Work to be completed
Leave out the pictures, then reproduce the rest of the material exactly.

Information supplied

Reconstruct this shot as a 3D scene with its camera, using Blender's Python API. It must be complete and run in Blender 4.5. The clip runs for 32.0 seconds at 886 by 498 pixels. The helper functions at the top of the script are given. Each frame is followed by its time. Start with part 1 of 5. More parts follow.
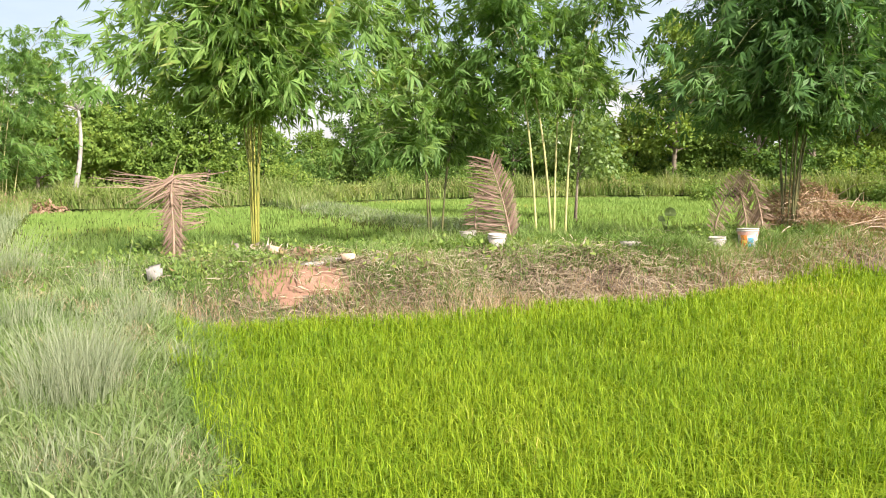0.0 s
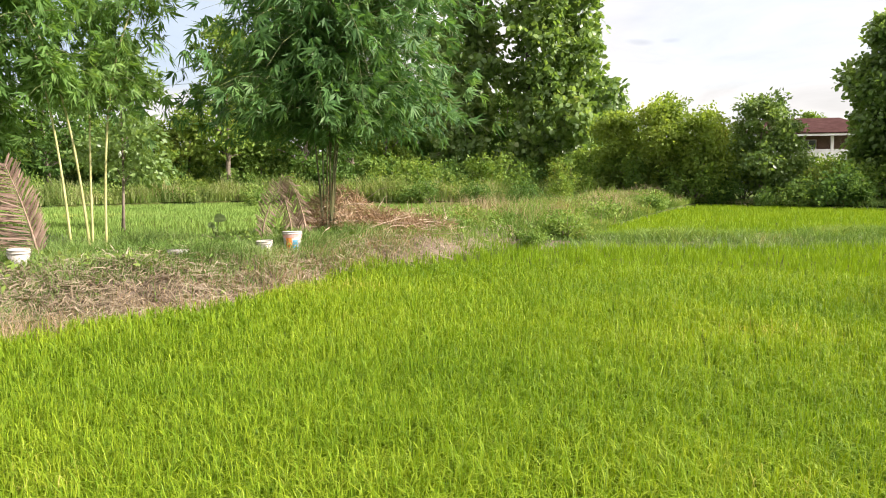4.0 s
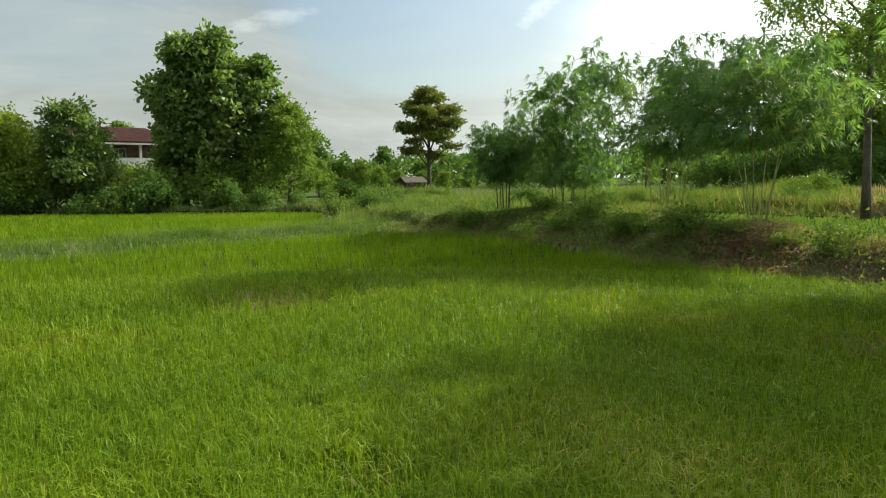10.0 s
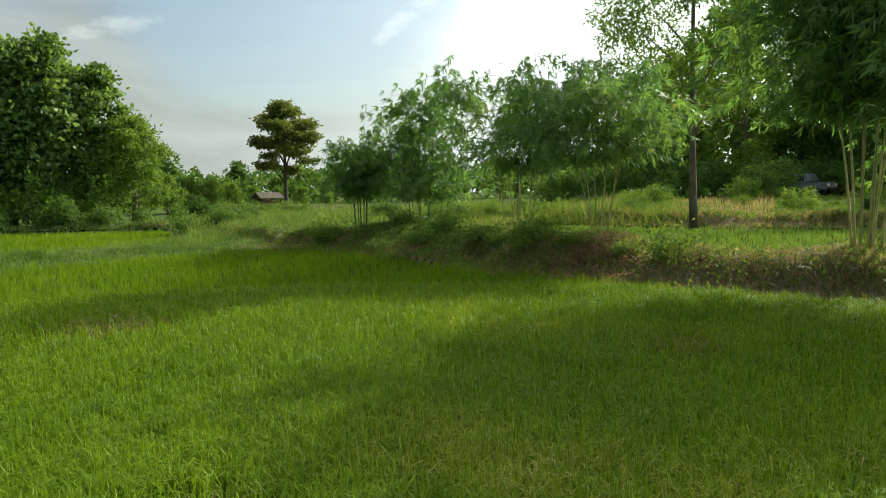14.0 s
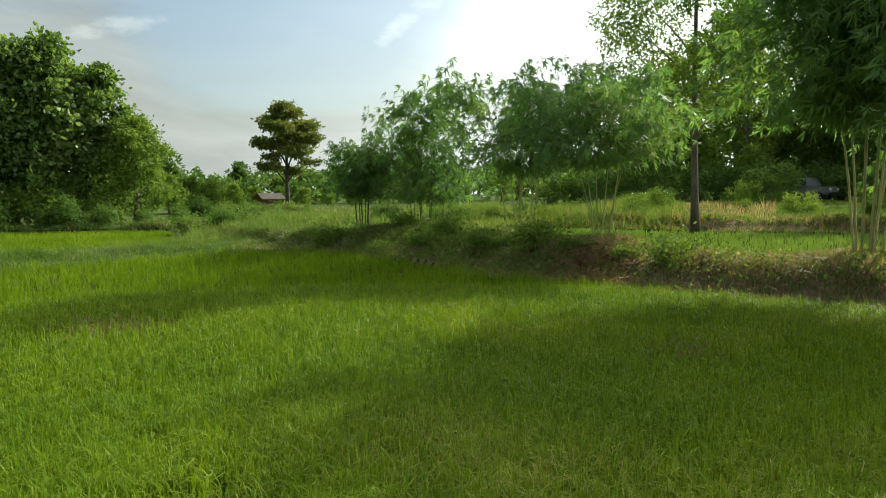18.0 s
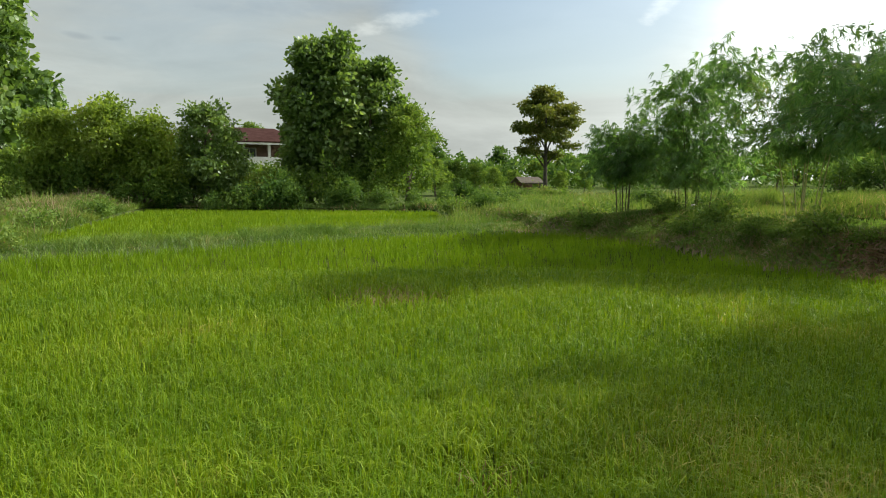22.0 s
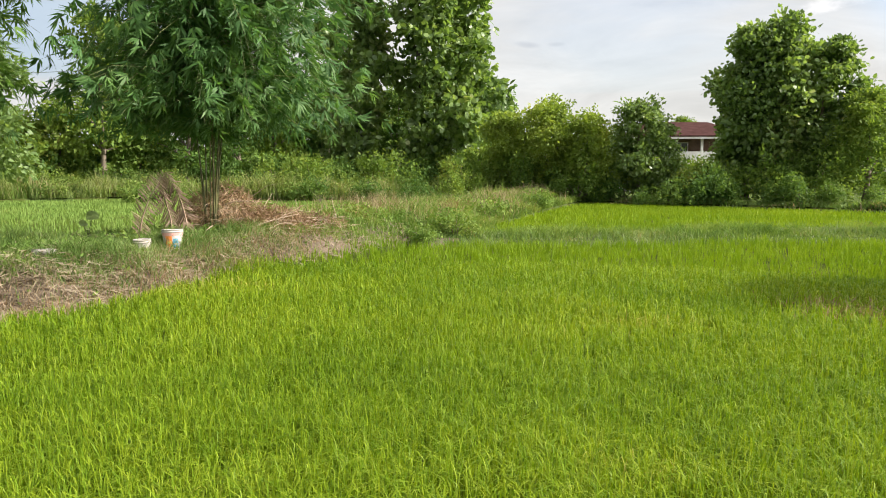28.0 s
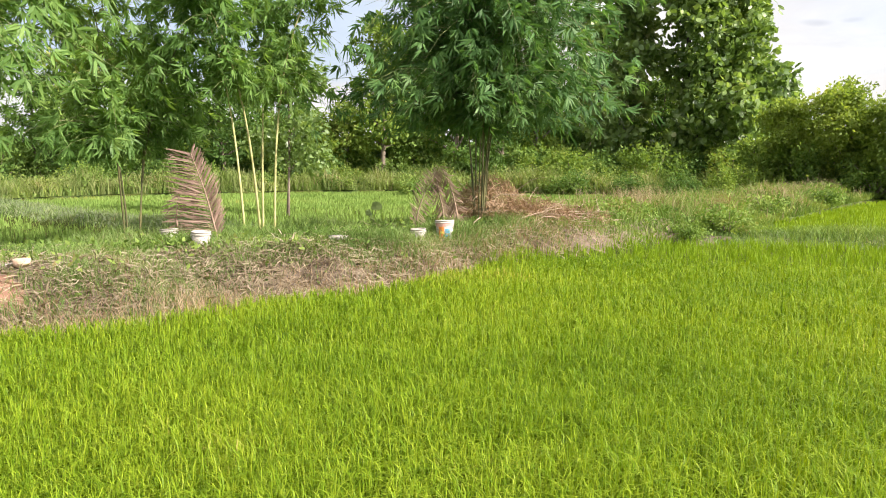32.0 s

Output of the task
Reconstruct this shot as a 3D scene with its camera, using Blender's Python API. It must be complete and run in Blender 4.5. The clip runs for 32.0 seconds at 886 by 498 pixels. The helper functions at the top of the script are given. Each frame is followed by its time. Start with part 1 of 5. More parts follow.
0.0 s
4.0 s
10.0 s
14.0 s
18.0 s
22.0 s
28.0 s
32.0 s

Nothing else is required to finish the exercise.